In recent years courts in several jurisdictions have recognized a legal claim or theory of recovery known as “tortious interference with intended bequest”. This legal theory has grown out of the recognition that people are often able to frustrate the intentions of others who wish to amend their wills or trusts to benefit someone who has come into, or returned to, their lives, or to more accurate reflect the state of their relationships.
This can play itself out in several real world situations. More and more elderly people are foregoing long-term care in nursing homes in favor of living with children and grandchildren. In many instances children spend much of their savings or net worth caring for an elderly parent. These are situations in which a parent may feel an “indebtedness of gratitude” to the child taking care of them. But what if, in later years, children who were estranged or emotionally distant from their parents return to their lives for all the right reasons? And what if the “caregiving” child limits access to their sibling or otherwise persuades their mother or father from making a change to a will or trust to recognize the change in that relationship?
Courts in Florida, Iowa and Missouri have validated the right to bring a claim for tortious interference with an intended bequest. The elements necessary to prove such a claim are strict—it requires a showing of the use of improper means (e.g. undue influence) and continuously until death. The Florida and Missouri courts have even allowed such a claim to be made as part of the process of probating the will; in other words, the claim can be advanced as a will contest and not as a separate lawsuit.

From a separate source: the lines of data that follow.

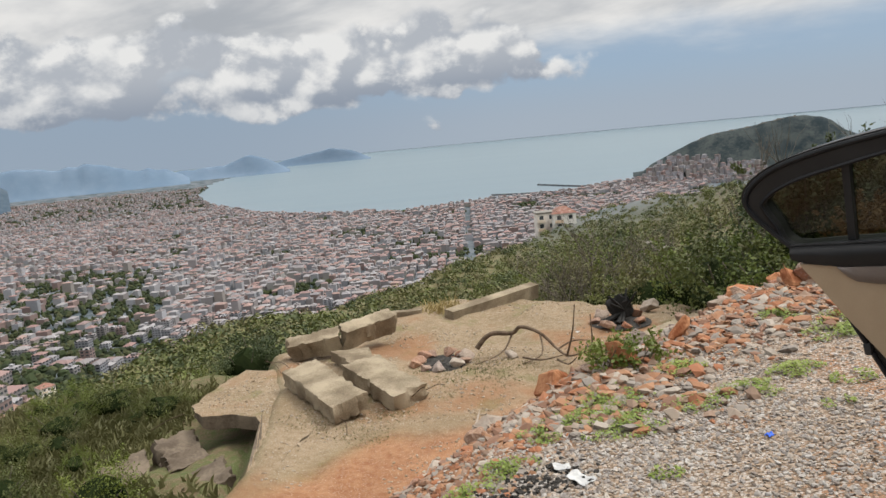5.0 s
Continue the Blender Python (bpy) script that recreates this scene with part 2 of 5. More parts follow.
def squeeze(d):
    """Distances past 2.5 km are drawn in, so that the whole bay lies within reach."""
    return d if d < 2500 else 2500 + 2330 * (1 - math.exp(-(d - 2500) / 5200))


def far_place(az, d, z):
    k = squeeze(d)
    h = heading(az)
    return Vector((CX + h.x * k, CY + h.y * k, EYE_Z + (z - EYE_Z) * k / d))


near_shore = curve([(-60, 3300), (5, 3300), (13.2, 3000), (15.2, 2800), (22.3, 2690), (28, 2560), (35.5, 2760), (40.4, 3200), (43.5, 4270), (44.3, 5600), (44.31, 99999)])
far_shore = curve([(-60, 99999), (38.6, 99999), (38.7, 17000), (39.2, 14800), (41, 11000), (42.8, 8600), (43.5, 7000), (44.3, 5610)])
crest_el = curve([(-60, 9), (-34, 5.0), (-24, 2.6), (-20.5, 1.2), (-15.6, -0.4), (-12.7, -1.6), (-8.6, -3.0), (-4.3, -4.0), (0.2, -4.6), (2.4, -5.0), (9.1, -5.75), (14, -6.4), (18, -7.8), (22.2, -9.2), (30.2, -11.6), (37.1, -12.4), (47, -13.6), (55, -16.5), (62, -20), (75, -24), (100, -20)])
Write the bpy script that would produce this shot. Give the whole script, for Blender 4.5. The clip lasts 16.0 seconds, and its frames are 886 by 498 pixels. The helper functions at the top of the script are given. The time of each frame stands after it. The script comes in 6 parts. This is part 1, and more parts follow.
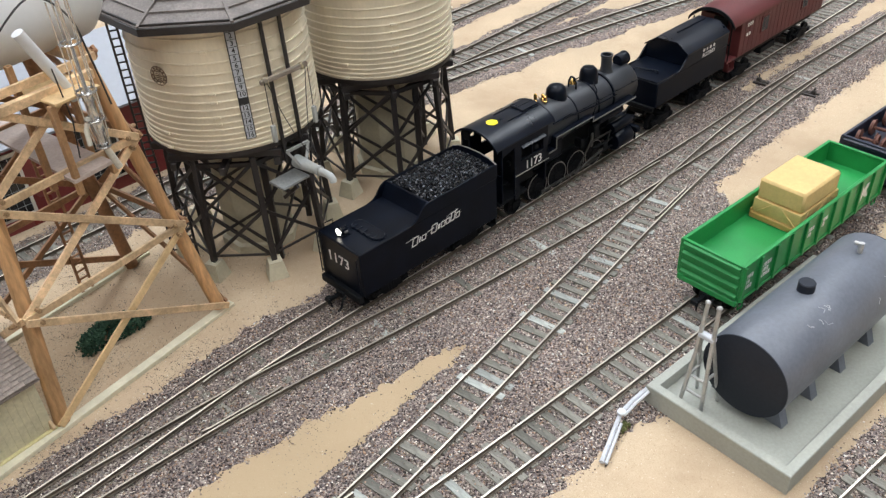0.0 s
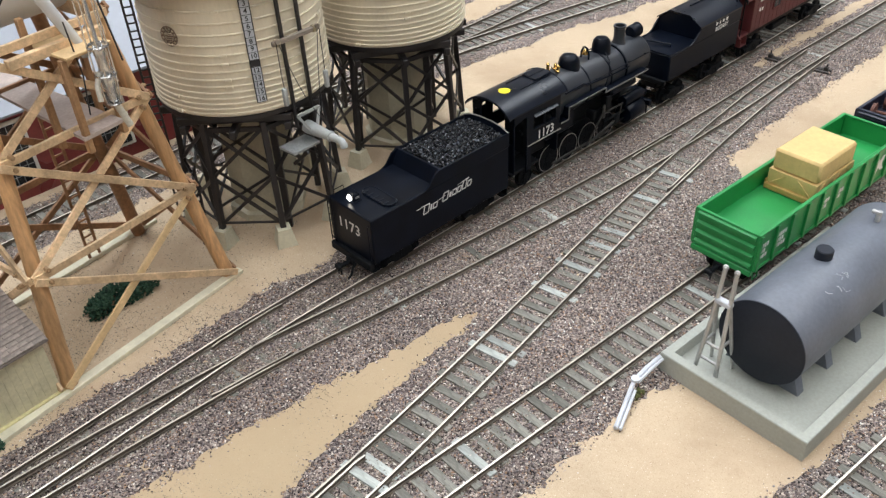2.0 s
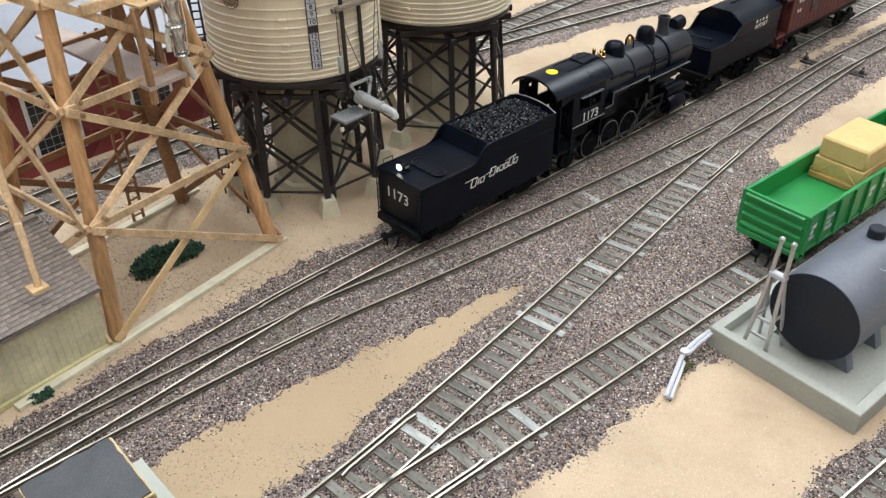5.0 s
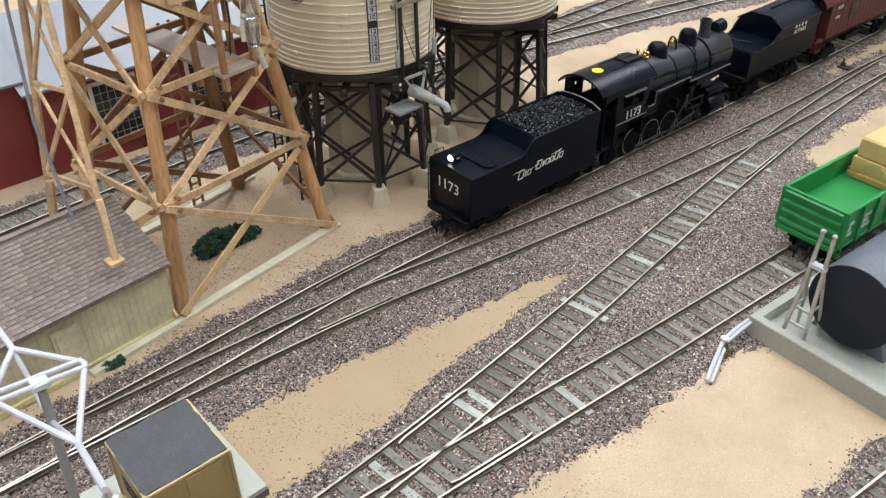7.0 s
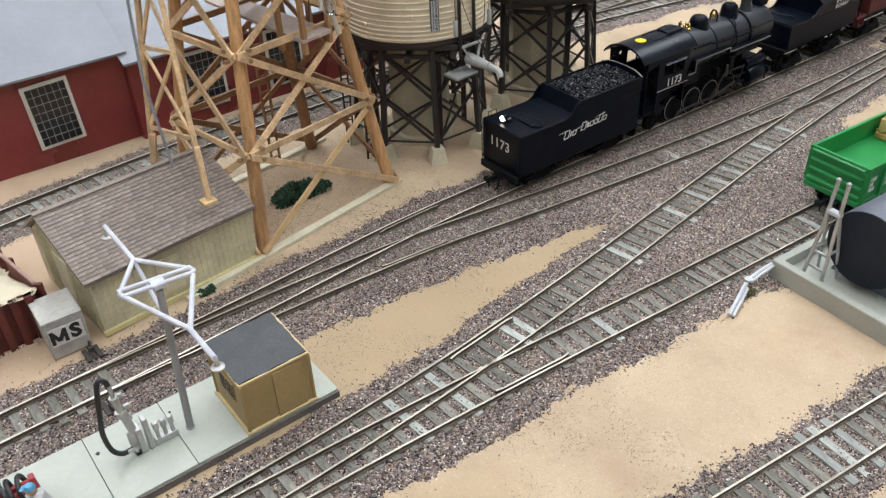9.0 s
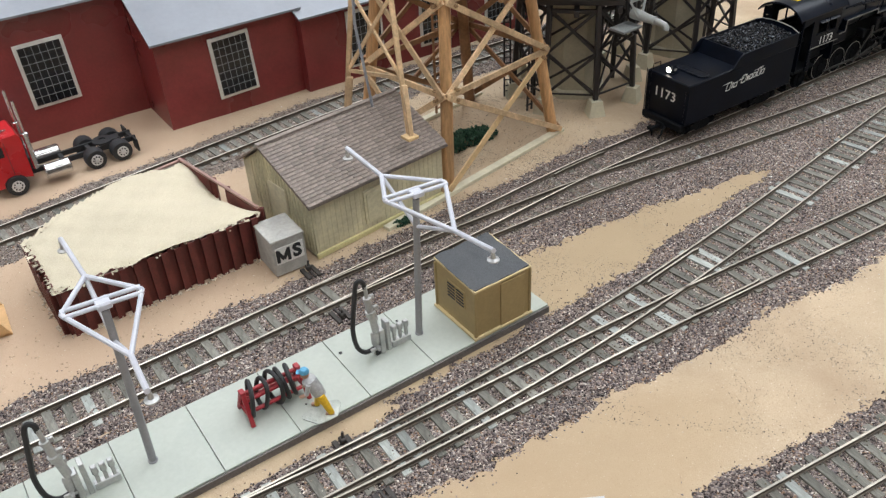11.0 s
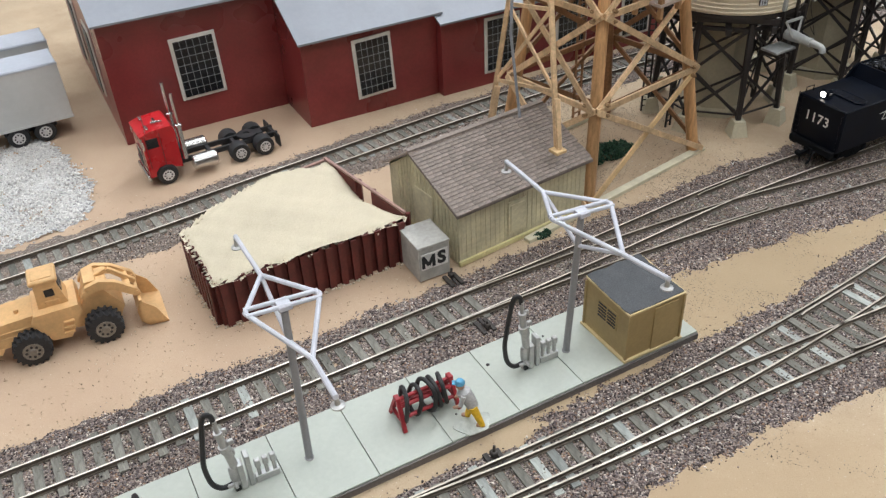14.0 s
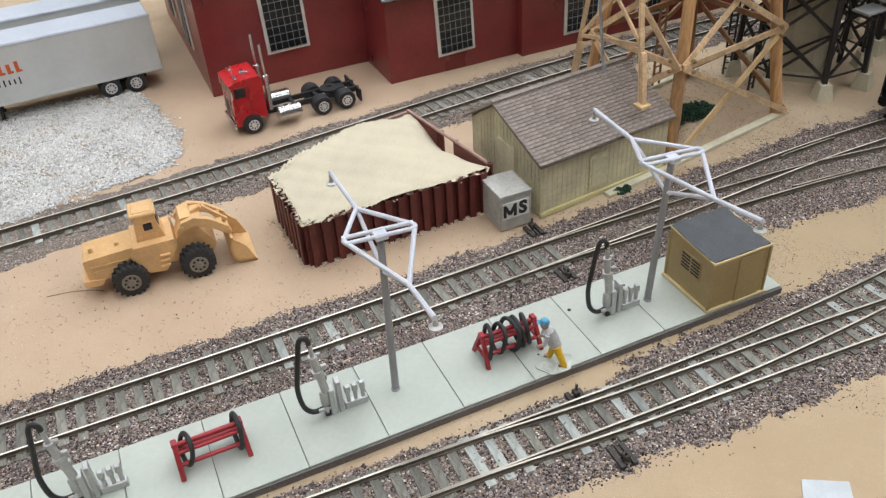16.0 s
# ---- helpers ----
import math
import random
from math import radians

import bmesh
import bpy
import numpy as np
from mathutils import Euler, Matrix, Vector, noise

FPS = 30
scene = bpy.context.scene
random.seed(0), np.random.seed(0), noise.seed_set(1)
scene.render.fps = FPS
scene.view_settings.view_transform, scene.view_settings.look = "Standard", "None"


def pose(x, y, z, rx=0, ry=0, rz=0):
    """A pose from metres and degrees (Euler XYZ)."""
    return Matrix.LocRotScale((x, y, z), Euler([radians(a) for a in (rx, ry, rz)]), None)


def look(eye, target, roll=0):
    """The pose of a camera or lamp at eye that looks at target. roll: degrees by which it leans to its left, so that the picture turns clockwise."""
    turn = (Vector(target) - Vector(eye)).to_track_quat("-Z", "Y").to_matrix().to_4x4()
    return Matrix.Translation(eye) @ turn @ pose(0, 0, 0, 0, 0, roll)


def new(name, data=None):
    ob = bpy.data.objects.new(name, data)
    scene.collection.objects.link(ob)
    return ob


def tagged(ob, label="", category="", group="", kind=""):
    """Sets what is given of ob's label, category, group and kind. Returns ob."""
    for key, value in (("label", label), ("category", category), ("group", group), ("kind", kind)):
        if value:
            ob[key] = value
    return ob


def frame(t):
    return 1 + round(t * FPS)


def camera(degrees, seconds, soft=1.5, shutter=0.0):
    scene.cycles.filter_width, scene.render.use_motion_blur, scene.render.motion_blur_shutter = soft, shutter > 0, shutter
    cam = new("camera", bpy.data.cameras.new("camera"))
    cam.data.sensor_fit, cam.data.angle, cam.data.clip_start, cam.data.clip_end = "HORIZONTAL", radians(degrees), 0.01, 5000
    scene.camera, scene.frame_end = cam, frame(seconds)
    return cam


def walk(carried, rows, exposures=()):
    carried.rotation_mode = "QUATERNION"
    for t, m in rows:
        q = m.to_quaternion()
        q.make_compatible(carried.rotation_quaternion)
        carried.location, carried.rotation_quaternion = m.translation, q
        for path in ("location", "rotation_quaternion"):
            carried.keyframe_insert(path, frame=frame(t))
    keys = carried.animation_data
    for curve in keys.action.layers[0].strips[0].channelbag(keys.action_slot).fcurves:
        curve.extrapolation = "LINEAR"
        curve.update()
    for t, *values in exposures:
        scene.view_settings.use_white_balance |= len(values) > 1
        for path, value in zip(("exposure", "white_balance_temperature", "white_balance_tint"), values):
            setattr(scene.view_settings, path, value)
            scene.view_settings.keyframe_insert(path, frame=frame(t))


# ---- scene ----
cam = camera(56.4, 16.0, soft=1.35)
PATH = [
    (0, (0.015, 0.018, 0.269), (0.0, 1.644, -0.896), -3.7),
    (0.5, (0.015, 0.02, 0.261), (-0.002, 1.64, -0.911), -3.7),
    (1, (0.015, 0.021, 0.258), (0.006, 1.631, -0.928), -3.4),
    (1.5, (0.013, 0.018, 0.258), (0.006, 1.629, -0.927), -3.2),
    (2, (0.008, 0.015, 0.258), (-0.005, 1.626, -0.927), -3.1),
    (2.5, (0.003, 0.011, 0.259), (-0.015, 1.625, -0.922), -2.9),
    (3, (-0.007, 0.011, 0.26), (-0.023, 1.629, -0.916), -2.5),
    (3.5, (-0.011, 0.008, 0.255), (-0.028, 1.629, -0.916), -2.2),
    (4, (-0.008, 0.005, 0.251), (-0.016, 1.633, -0.912), -1.6),
    (4.2, (-0.009, 0.005, 0.241), (-0.019, 1.635, -0.918), -1.5),
    (6.3, (-0.022, -0.012, 0.241), (-0.036, 1.634, -0.896), 0.3),
    (6.5, (-0.022, -0.013, 0.242), (-0.055, 1.633, -0.894), -0.1),
    (7, (-0.029, -0.019, 0.244), (-0.091, 1.625, -0.894), -0.5),
    (7.5, (-0.031, -0.025, 0.244), (-0.118, 1.615, -0.897), -1.0),
    (8, (-0.038, -0.035, 0.244), (-0.15, 1.605, -0.895), -1.4),
    (8.5, (-0.041, -0.051, 0.252), (-0.194, 1.578, -0.899), -2.0),
    (9, (-0.023, -0.069, 0.252), (-0.225, 1.553, -0.902), -2.5),
    (9.5, (-0.043, -0.081, 0.252), (-0.284, 1.533, -0.904), -2.8),
    (9.7, (-0.06, -0.087, 0.246), (-0.323, 1.522, -0.912), -3.2),
    (11.8, (-0.097, -0.127, 0.248), (-0.408, 1.468, -0.917), -3.1),
    (12, (-0.097, -0.126, 0.254), (-0.419, 1.466, -0.914), -3.1),
    (12.5, (-0.111, -0.118, 0.253), (-0.457, 1.468, -0.915), -3.0),
    (13, (-0.119, -0.12, 0.257), (-0.506, 1.456, -0.912), -3.0),
    (13.5, (-0.123, -0.126, 0.252), (-0.543, 1.443, -0.915), -2.8),
    (14, (-0.13, -0.123, 0.255), (-0.593, 1.438, -0.907), -3.0),
    (14.5, (-0.136, -0.134, 0.252), (-0.626, 1.415, -0.915), -3.0),
    (15, (-0.124, -0.134, 0.26), (-0.641, 1.405, -0.908), -3.3),
    (15.5, (-0.139, -0.14, 0.249), (-0.684, 1.382, -0.929), -3.5),
    (16, (-0.14, -0.142, 0.246), (-0.718, 1.357, -0.945), -3.8),
]
walk(cam, [(t, look(eye, target, roll)) for t, eye, target, roll in PATH], exposures=[(0, 0.19), (6.5, 0.16), (9.5, 0.03), (16, -0.12)])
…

Although few states have formally recognized this theory, it is not a far-fetched theory of recovery. The preeminent scholars in the area of tort law, Prosser & Keeton, wrote about it in a positive vein several decades ago. It is time that Massachusetts formally recognized the theory. I have seen judges in the Probate Court be receptive to arguments that the theory should be validated, and perhaps we will soon see the day when our appellate courts put their stamp of approval on it.